____ Information shown

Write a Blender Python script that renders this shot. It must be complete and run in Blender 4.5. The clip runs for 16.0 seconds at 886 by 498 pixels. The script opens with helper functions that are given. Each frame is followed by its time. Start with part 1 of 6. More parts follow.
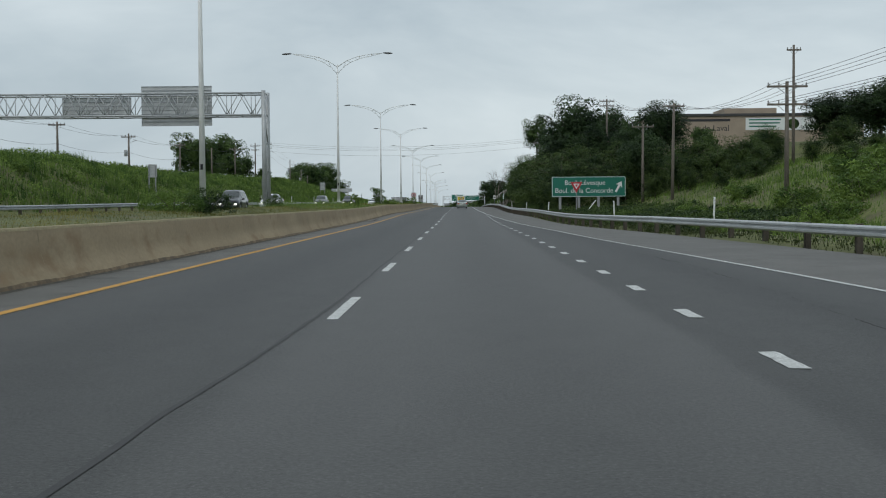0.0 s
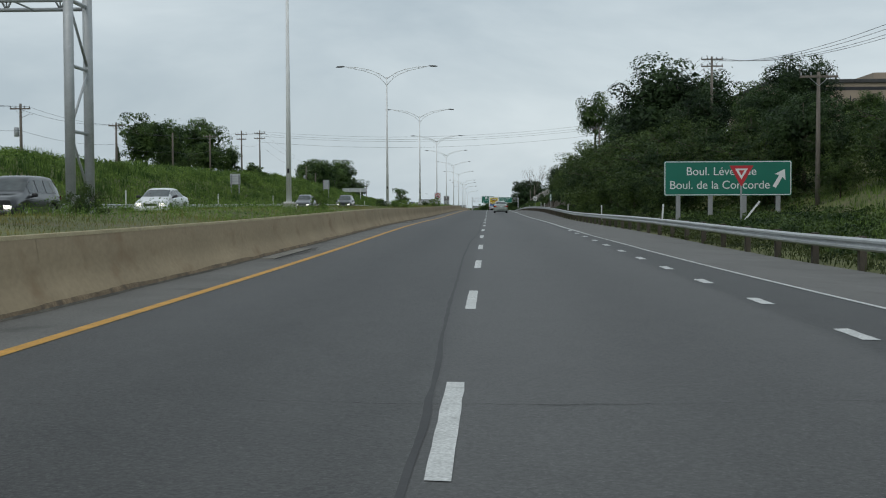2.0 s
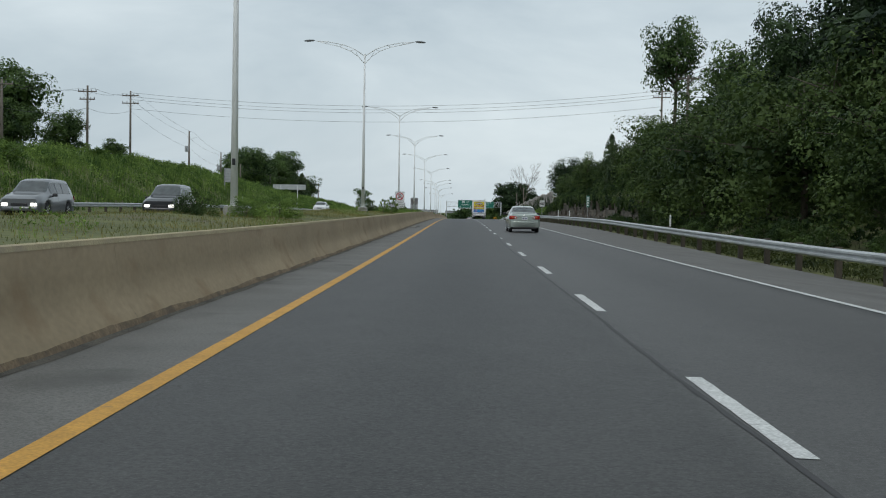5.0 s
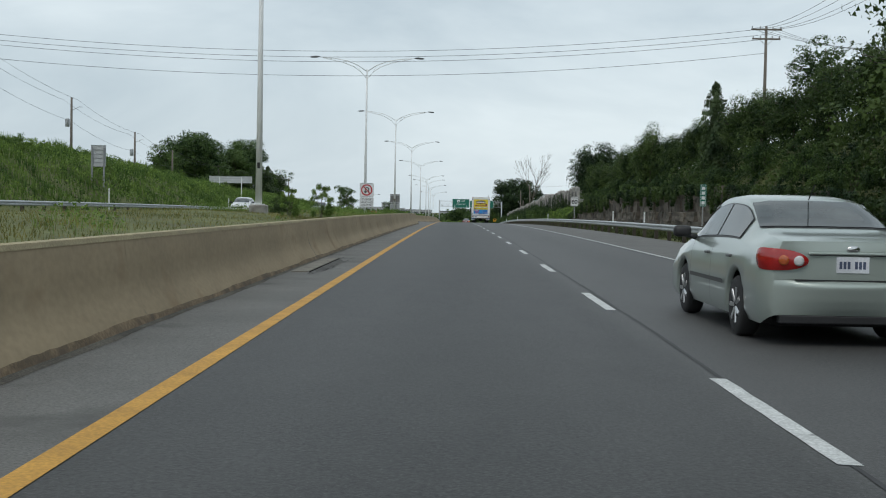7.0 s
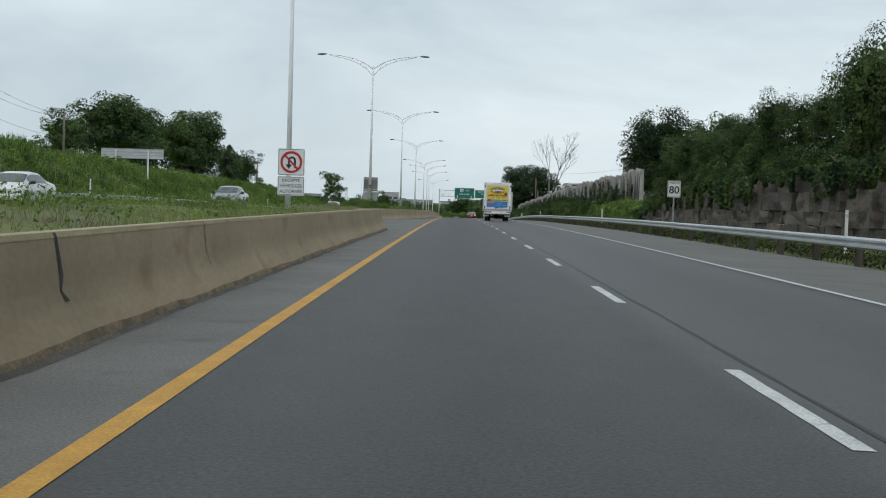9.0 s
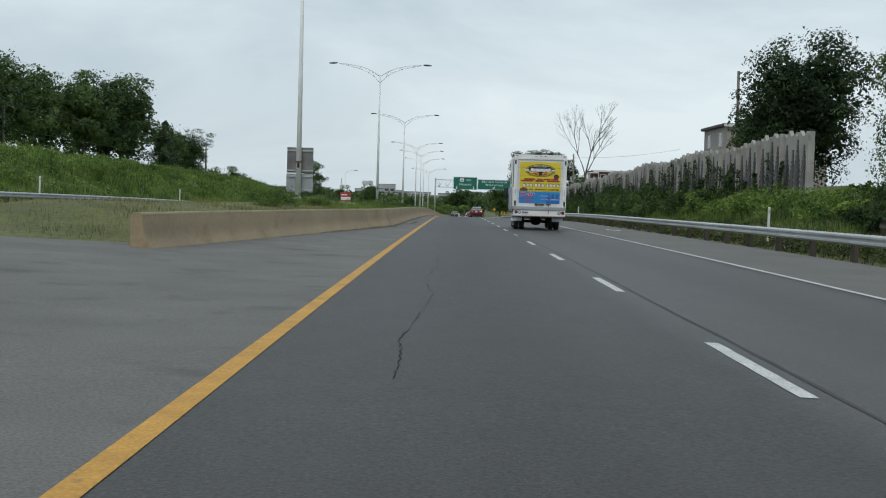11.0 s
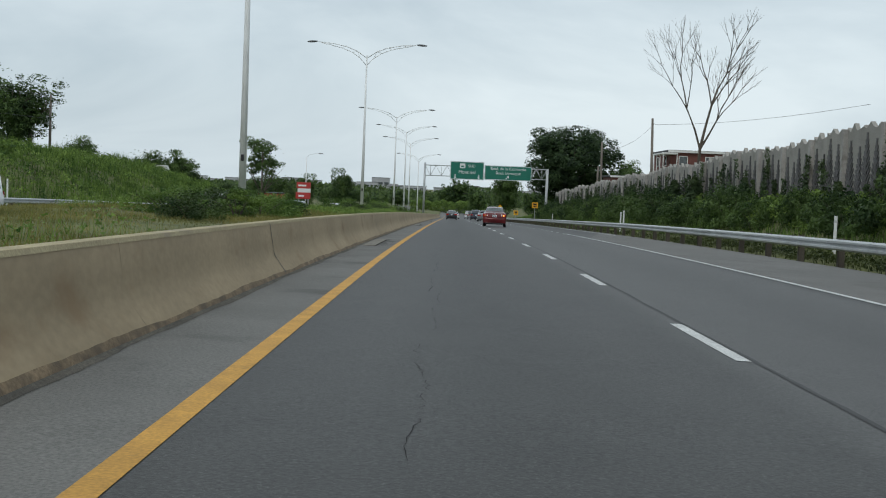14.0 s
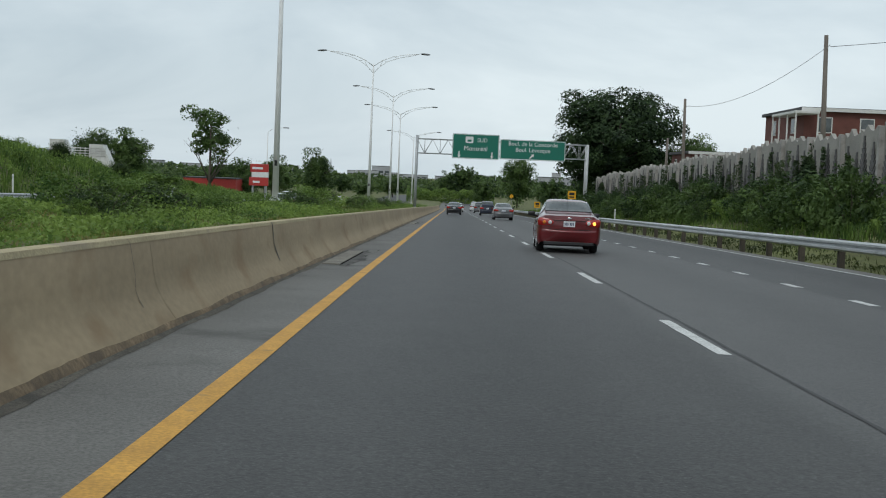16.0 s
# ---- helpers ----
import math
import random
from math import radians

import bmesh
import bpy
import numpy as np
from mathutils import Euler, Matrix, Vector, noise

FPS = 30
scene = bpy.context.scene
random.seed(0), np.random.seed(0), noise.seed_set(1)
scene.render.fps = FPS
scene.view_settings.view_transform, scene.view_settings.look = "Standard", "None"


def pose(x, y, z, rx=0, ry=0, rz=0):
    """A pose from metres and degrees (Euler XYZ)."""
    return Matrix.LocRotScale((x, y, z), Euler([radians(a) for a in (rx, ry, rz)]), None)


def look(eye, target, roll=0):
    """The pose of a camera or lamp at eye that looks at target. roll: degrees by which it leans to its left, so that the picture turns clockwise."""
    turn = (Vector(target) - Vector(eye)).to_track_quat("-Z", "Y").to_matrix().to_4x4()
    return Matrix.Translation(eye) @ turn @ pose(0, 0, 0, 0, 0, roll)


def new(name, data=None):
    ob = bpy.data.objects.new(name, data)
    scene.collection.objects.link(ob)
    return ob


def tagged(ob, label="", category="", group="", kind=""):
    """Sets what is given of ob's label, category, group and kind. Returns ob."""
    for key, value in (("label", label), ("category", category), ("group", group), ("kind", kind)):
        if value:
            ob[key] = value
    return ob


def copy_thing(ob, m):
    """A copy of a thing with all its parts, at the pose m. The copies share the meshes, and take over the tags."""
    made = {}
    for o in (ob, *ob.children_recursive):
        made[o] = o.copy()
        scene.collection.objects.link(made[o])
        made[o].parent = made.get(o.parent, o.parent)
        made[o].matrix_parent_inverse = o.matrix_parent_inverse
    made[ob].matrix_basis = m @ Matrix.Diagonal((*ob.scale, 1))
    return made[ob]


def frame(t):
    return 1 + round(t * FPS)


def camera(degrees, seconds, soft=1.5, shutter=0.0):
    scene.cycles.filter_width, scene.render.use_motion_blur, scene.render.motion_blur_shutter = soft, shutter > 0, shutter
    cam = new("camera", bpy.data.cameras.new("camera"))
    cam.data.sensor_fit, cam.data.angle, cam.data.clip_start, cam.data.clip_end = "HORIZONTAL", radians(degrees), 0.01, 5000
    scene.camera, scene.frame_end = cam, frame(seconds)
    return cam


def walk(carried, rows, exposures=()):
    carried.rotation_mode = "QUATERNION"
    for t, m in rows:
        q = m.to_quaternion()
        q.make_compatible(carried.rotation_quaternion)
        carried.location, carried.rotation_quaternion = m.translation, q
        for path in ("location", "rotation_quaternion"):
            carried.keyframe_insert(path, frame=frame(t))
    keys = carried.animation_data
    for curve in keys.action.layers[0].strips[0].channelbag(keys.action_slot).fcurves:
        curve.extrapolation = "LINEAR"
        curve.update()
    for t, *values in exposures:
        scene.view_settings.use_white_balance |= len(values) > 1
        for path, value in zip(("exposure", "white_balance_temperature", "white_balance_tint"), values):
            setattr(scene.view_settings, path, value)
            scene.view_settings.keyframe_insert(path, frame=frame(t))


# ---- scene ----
# The camera and its drive along the motorway
cam = camera(41.03, 16.0, soft=1.1)
DRIVE = [
    (0.0, 1.408, 4.96, 1.257, 87.75, 0.42, 0.84),
    (0.5, 1.241, 17.88, 1.258, 87.82, 0.62, 1.26),
    (1.0, 1.004, 30.88, 1.258, 87.66, 0.76, 1.68),
    (1.5, 0.658, 44.01, 1.257, 87.57, 0.63, 2.09),
    (2.0, 0.231, 57.39, 1.250, 87.87, 0.26, 2.20),
    (2.5, -0.244, 70.76, 1.249, 87.77, -0.37, 2.27),
    (3.0, -0.692, 84.01, 1.273, 87.86, -1.03, 2.27),
    (3.5, -1.084, 97.40, 1.336, 88.33, -0.92, 1.93),
    (4.0, -1.402, 110.79, 1.405, 88.07, -0.87, 1.49),
    (4.2, -1.506, 116.17, 1.425, 88.08, -0.89, 1.32),
    (6.3, -2.001, 172.65, 1.418, 88.04, -0.95, 0.55),
    (6.5, -2.001, 178.08, 1.425, 87.86, -0.97, 0.54),
    (7.0, -2.018, 191.76, 1.448, 88.09, -1.08, 0.55),
    (7.5, -2.021, 205.26, 1.469, 87.62, -0.58, 0.47),
    (8.0, -2.054, 218.65, 1.497, 87.75, -0.77, 0.57),
    (8.5, -2.101, 232.04, 1.520, 87.85, -1.24, 0.66),
    (9.0, -2.173, 245.38, 1.524, 87.62, -1.69, 0.64),
    (9.2, -2.199, 250.70, 1.522, 87.71, -1.83, 0.61),
    (11.3, -2.404, 305.76, 1.357, 87.21, -1.64, 0.55),
    (11.5, -2.407, 311.01, 1.328, 87.25, -1.71, 0.57),
    (12.0, -2.450, 324.18, 1.240, 87.43, -1.31, 0.60),
    (12.5, -2.467, 337.20, 1.133, 87.24, -1.60, 0.49),
    (13.0, -2.505, 350.37, 1.010, 86.98, -1.94, 0.37),
    (13.5, -2.522, 363.50, 0.881, 87.01, -2.13, 0.41),
    (14.0, -2.501, 376.88, 0.751, 86.99, -2.25, 0.38),
    (14.5, -2.477, 390.21, 0.606, 87.04, -2.06, 0.28),
    (15.0, -2.464, 403.44, 0.425, 86.82, -2.15, 0.21),
    (15.5, -2.462, 416.76, 0.200, 86.62, -2.15, 0.35),
    (16.0, -2.461, 430.25, -0.057, 86.47, -2.40, 0.49),
]
walk(cam, [(t, pose(x, y, z, rx, ry, rz)) for t, x, y, z, rx, ry, rz in DRIVE],
     [(0.0, 0.05), (4.2, 0.08), (6.3, 0.27), (16.0, 0.27)])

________

Each line of the data is to be duplicated exactly; pictures stay out of the copy.

• [The result]
Write a Blender Python script that renders this shot. It must be complete and run in Blender 4.5. The clip runs for 16.0 seconds at 886 by 498 pixels. The script opens with helper functions that are given. Each frame is followed by its time. Start with part 1 of 6. More parts follow.
0.0 s
2.0 s
5.0 s
7.0 s
9.0 s
11.0 s
14.0 s
16.0 s
# ---- helpers ----
import math
import random
from math import radians

import bmesh
import bpy
import numpy as np
from mathutils import Euler, Matrix, Vector, noise

FPS = 30
scene = bpy.context.scene
random.seed(0), np.random.seed(0), noise.seed_set(1)
scene.render.fps = FPS
scene.view_settings.view_transform, scene.view_settings.look = "Standard", "None"


def pose(x, y, z, rx=0, ry=0, rz=0):
    """A pose from metres and degrees (Euler XYZ)."""
    return Matrix.LocRotScale((x, y, z), Euler([radians(a) for a in (rx, ry, rz)]), None)


def look(eye, target, roll=0):
    """The pose of a camera or lamp at eye that looks at target. roll: degrees by which it leans to its left, so that the picture turns clockwise."""
    turn = (Vector(target) - Vector(eye)).to_track_quat("-Z", "Y").to_matrix().to_4x4()
    return Matrix.Translation(eye) @ turn @ pose(0, 0, 0, 0, 0, roll)


def new(name, data=None):
    ob = bpy.data.objects.new(name, data)
    scene.collection.objects.link(ob)
    return ob


def tagged(ob, label="", category="", group="", kind=""):
    """Sets what is given of ob's label, category, group and kind. Returns ob."""
    for key, value in (("label", label), ("category", category), ("group", group), ("kind", kind)):
        if value:
            ob[key] = value
    return ob


def copy_thing(ob, m):
    """A copy of a thing with all its parts, at the pose m. The copies share the meshes, and take over the tags."""
    made = {}
    for o in (ob, *ob.children_recursive):
        made[o] = o.copy()
        scene.collection.objects.link(made[o])
        made[o].parent = made.get(o.parent, o.parent)
        made[o].matrix_parent_inverse = o.matrix_parent_inverse
    made[ob].matrix_basis = m @ Matrix.Diagonal((*ob.scale, 1))
    return made[ob]


def frame(t):
    return 1 + round(t * FPS)


def camera(degrees, seconds, soft=1.5, shutter=0.0):
    scene.cycles.filter_width, scene.render.use_motion_blur, scene.render.motion_blur_shutter = soft, shutter > 0, shutter
    cam = new("camera", bpy.data.cameras.new("camera"))
    cam.data.sensor_fit, cam.data.angle, cam.data.clip_start, cam.data.clip_end = "HORIZONTAL", radians(degrees), 0.01, 5000
    scene.camera, scene.frame_end = cam, frame(seconds)
    return cam


def walk(carried, rows, exposures=()):
    carried.rotation_mode = "QUATERNION"
    for t, m in rows:
        q = m.to_quaternion()
        q.make_compatible(carried.rotation_quaternion)
        carried.location, carried.rotation_quaternion = m.translation, q
        for path in ("location", "rotation_quaternion"):
            carried.keyframe_insert(path, frame=frame(t))
    keys = carried.animation_data
    for curve in keys.action.layers[0].strips[0].channelbag(keys.action_slot).fcurves:
        curve.extrapolation = "LINEAR"
        curve.update()
    for t, *values in exposures:
        scene.view_settings.use_white_balance |= len(values) > 1
        for path, value in zip(("exposure", "white_balance_temperature", "white_balance_tint"), values):
            setattr(scene.view_settings, path, value)
            scene.view_settings.keyframe_insert(path, frame=frame(t))


# ---- scene ----
# The camera and its drive along the motorway
cam = camera(41.03, 16.0, soft=1.1)
DRIVE = [
    (0.0, 1.408, 4.96, 1.257, 87.75, 0.42, 0.84),
    (0.5, 1.241, 17.88, 1.258, 87.82, 0.62, 1.26),
    (1.0, 1.004, 30.88, 1.258, 87.66, 0.76, 1.68),
    (1.5, 0.658, 44.01, 1.257, 87.57, 0.63, 2.09),
    (2.0, 0.231, 57.39, 1.250, 87.87, 0.26, 2.20),
    (2.5, -0.244, 70.76, 1.249, 87.77, -0.37, 2.27),
    (3.0, -0.692, 84.01, 1.273, 87.86, -1.03, 2.27),
    (3.5, -1.084, 97.40, 1.336, 88.33, -0.92, 1.93),
    (4.0, -1.402, 110.79, 1.405, 88.07, -0.87, 1.49),
    (4.2, -1.506, 116.17, 1.425, 88.08, -0.89, 1.32),
    (6.3, -2.001, 172.65, 1.418, 88.04, -0.95, 0.55),
    (6.5, -2.001, 178.08, 1.425, 87.86, -0.97, 0.54),
    (7.0, -2.018, 191.76, 1.448, 88.09, -1.08, 0.55),
    (7.5, -2.021, 205.26, 1.469, 87.62, -0.58, 0.47),
    (8.0, -2.054, 218.65, 1.497, 87.75, -0.77, 0.57),
    (8.5, -2.101, 232.04, 1.520, 87.85, -1.24, 0.66),
    (9.0, -2.173, 245.38, 1.524, 87.62, -1.69, 0.64),
    (9.2, -2.199, 250.70, 1.522, 87.71, -1.83, 0.61),
    (11.3, -2.404, 305.76, 1.357, 87.21, -1.64, 0.55),
    (11.5, -2.407, 311.01, 1.328, 87.25, -1.71, 0.57),
    (12.0, -2.450, 324.18, 1.240, 87.43, -1.31, 0.60),
    (12.5, -2.467, 337.20, 1.133, 87.24, -1.60, 0.49),
    (13.0, -2.505, 350.37, 1.010, 86.98, -1.94, 0.37),
    (13.5, -2.522, 363.50, 0.881, 87.01, -2.13, 0.41),
    (14.0, -2.501, 376.88, 0.751, 86.99, -2.25, 0.38),
    (14.5, -2.477, 390.21, 0.606, 87.04, -2.06, 0.28),
    (15.0, -2.464, 403.44, 0.425, 86.82, -2.15, 0.21),
    (15.5, -2.462, 416.76, 0.200, 86.62, -2.15, 0.35),
    (16.0, -2.461, 430.25, -0.057, 86.47, -2.40, 0.49),
]
walk(cam, [(t, pose(x, y, z, rx, ry, rz)) for t, x, y, z, rx, ry, rz in DRIVE],
     [(0.0, 0.05), (4.2, 0.08), (6.3, 0.27), (16.0, 0.27)])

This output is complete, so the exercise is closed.